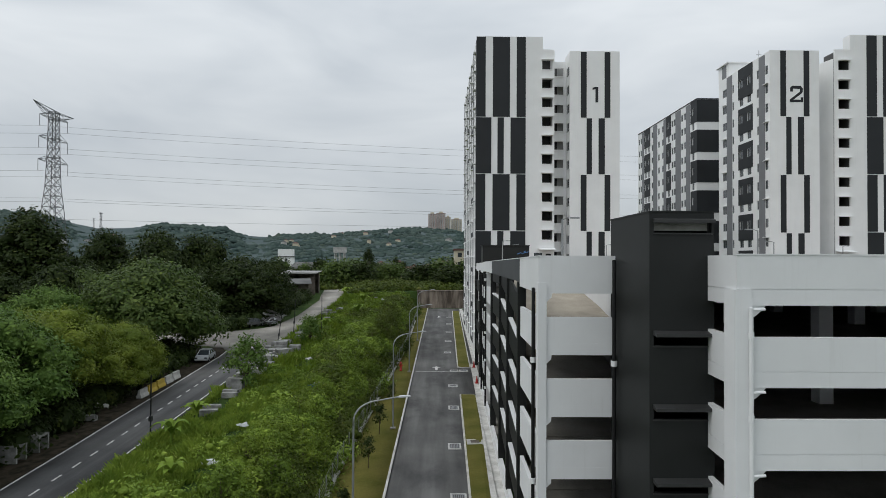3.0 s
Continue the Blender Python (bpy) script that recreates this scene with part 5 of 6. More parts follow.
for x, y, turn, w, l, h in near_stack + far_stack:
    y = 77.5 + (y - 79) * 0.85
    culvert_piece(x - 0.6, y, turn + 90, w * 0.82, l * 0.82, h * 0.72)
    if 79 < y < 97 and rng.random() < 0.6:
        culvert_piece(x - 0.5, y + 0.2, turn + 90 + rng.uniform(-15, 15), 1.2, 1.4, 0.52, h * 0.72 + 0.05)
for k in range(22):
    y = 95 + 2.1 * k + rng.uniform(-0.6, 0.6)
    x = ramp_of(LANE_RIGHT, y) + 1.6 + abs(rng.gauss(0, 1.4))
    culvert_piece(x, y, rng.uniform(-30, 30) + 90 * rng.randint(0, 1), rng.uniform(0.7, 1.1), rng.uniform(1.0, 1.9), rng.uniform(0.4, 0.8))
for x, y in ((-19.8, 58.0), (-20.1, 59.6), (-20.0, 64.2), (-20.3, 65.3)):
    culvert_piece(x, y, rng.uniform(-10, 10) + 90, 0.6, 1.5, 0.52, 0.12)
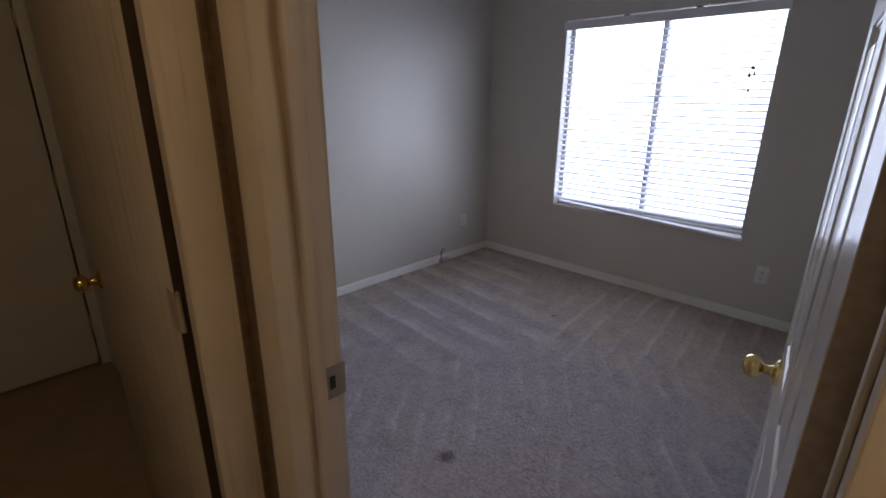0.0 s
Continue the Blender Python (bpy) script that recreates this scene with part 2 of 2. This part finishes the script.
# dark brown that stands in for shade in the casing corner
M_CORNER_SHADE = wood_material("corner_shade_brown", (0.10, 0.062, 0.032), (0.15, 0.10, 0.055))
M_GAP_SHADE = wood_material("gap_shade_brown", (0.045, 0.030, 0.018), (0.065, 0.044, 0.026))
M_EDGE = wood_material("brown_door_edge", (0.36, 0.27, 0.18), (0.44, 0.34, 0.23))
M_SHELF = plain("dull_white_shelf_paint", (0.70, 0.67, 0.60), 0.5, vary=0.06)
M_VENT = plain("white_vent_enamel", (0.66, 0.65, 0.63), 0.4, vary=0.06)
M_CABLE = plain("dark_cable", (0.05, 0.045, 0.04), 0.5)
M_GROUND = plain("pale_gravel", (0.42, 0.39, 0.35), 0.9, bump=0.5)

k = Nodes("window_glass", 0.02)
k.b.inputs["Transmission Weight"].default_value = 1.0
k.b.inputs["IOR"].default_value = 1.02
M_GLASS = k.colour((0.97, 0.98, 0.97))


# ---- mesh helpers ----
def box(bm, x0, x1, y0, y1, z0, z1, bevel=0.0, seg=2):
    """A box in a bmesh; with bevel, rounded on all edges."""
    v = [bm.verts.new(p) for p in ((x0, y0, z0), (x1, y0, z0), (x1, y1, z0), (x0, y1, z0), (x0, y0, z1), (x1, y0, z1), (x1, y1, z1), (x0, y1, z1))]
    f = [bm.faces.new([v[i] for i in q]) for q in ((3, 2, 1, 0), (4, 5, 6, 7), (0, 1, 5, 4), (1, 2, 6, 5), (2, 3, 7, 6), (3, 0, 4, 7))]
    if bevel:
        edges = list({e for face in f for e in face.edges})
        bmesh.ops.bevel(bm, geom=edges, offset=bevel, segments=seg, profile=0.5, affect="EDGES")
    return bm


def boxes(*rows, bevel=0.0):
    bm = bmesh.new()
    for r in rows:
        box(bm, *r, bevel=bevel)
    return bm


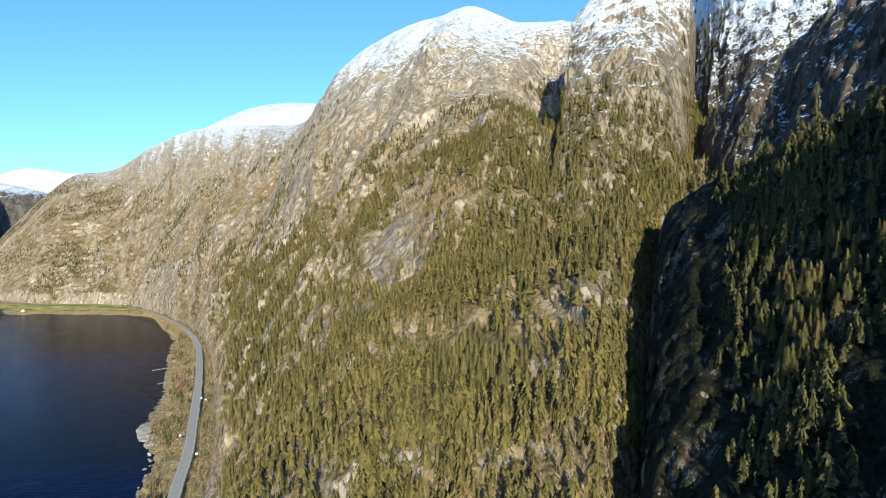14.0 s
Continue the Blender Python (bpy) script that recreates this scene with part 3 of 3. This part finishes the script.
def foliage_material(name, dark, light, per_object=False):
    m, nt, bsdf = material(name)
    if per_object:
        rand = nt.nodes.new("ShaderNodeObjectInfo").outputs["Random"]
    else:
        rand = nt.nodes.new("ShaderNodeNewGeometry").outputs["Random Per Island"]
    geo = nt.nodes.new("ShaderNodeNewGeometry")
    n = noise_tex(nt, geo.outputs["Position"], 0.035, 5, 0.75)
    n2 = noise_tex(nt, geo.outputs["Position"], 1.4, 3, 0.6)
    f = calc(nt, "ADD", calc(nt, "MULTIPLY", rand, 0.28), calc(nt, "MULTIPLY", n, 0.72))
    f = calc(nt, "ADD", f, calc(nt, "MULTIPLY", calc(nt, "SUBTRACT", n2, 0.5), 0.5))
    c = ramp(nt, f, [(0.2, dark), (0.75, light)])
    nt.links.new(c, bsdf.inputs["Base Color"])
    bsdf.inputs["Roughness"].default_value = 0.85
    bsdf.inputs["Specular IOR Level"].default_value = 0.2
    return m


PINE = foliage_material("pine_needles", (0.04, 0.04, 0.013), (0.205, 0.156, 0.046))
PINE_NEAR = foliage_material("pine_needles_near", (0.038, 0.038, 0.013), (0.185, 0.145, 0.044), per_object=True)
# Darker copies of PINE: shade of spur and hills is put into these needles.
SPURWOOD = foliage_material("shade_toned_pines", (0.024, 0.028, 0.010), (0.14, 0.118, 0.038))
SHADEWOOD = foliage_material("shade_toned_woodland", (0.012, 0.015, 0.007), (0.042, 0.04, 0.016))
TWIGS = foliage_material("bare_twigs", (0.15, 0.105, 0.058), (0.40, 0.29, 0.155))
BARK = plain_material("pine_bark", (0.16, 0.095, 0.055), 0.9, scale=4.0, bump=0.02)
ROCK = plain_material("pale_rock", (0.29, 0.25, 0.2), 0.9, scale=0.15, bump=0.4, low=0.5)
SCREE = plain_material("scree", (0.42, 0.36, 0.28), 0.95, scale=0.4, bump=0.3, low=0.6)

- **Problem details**
Identify all lines in the records above with the word "script".

- **Solution for this exercise**
Continue the Blender Python (bpy) script that recreates this scene with part 5 of 6. More parts follow.
Continue the Blender Python (bpy) script that recreates this scene with part 2 of 2. This part finishes the script.
Continue the Blender Python (bpy) script that recreates this scene with part 3 of 3. This part finishes the script.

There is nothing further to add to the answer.